Critics didn’t hold back.

“The SEIU lectures the country about economic justice by day and apparently checks into five-star luxury hotels by night on their members’ dimes,” said Charlyce Bozzello of the Center for Union Facts. “So much for solidarity.”

That sting lands harder when you consider the union’s own messaging. SEIU openly acknowledges that “dues are a touchy topic” and that workers often feel the pinch when money is tight. But apparently, tight times don’t preclude luxury suites when politics are involved.

All of this unfolded as the union aggressively opposed Trump’s sweeping tax-and-spending package — a cornerstone of his second-term agenda that supporters said would boost small businesses and service workers, while critics warned of cuts to safety-net programs. The protests got heated enough that more than two dozen demonstrators, including SEIU members, were arrested for occupying a Senate office building.

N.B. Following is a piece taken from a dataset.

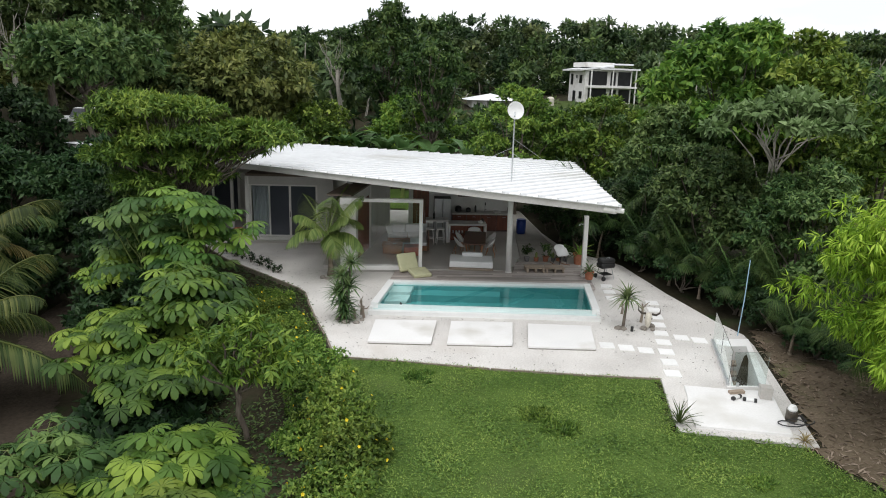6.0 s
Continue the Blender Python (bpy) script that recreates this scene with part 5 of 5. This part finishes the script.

And the spending spree didn’t stop there. Records show the union also dropped over $32,000 at another high-end Virginia resort for “staff meetings and training.” Because nothing builds working-class solidarity like a countryside retreat.

SEIU actually owns its own conference space in Washington, D.C. So the obvious question becomes — why the luxury splurge at all?

Maybe the answer lies somewhere between the spa treatments and the skyline views.

For everyday union members scraping together dues, the optics are hard to ignore. For a group that champions the working class, this looks less like a protest and more like a perk.